The mayor has his work cut out for him. Arrogance was nurtured in Rahm and his two brothers, his older brother Ezekiel acknowledged in Brothers Emanuel. The message the brothers got from their parents, Ezekiel wrote, was that “Emanuels did not have to accommodate to the world; the world had to accommodate to them.”

The mayor likes a challenge, though, and a source in his administration said the mayor will tackle humility with his customary intensity. “He’s told us that ‘A world-class city deserves world-class humility,'” the source said. “He wants us to be second to none on humility. He plans to hit the ground running in his second term and get humility points on the board quickly.”

The source observed that a shortage of humility has long been a trait of Chicago mayors—it didn’t begin with Emanuel. But he allowed that the city’s humility deficit has reached a critical level under Emanuel. “We’ve been kicking the can down the road on humility for too long, but that’s finally going to change,” the source said.

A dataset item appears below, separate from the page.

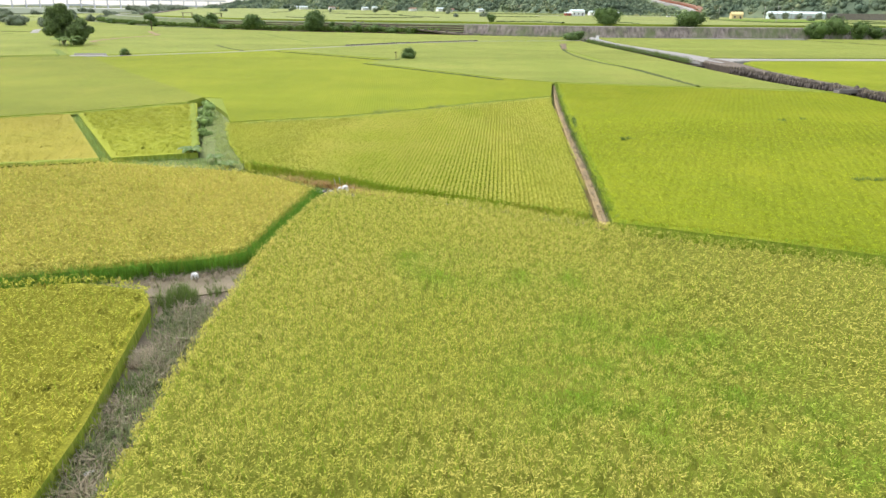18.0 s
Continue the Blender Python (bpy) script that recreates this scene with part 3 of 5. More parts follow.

The mayor is considering appointing a humility transition team, and asking Jesus “Chuy” Garcia to chair it, according to the source. Or he may make Garcia his new humility coach.

But Emanuel doubts that government alone can adequately respond to the humility deficit, the source said, and so he’s also looking to the private sector for help. Goldman Sachs and other investors have already offered to fund the initiative with humility impact bonds if a deal can be structured that incentivizes the trait. “Benchmarks could be set on the number of mistakes acknowledged by the administration, or hours spent listening,” the source told us.

If humility isn’t privatized, Emanuel likely will establish a new Chicago Department of Humility, the source said. The department’s duties are uncertain, but a large public relations staff would issue regular updates on the mayor’s humility innovations.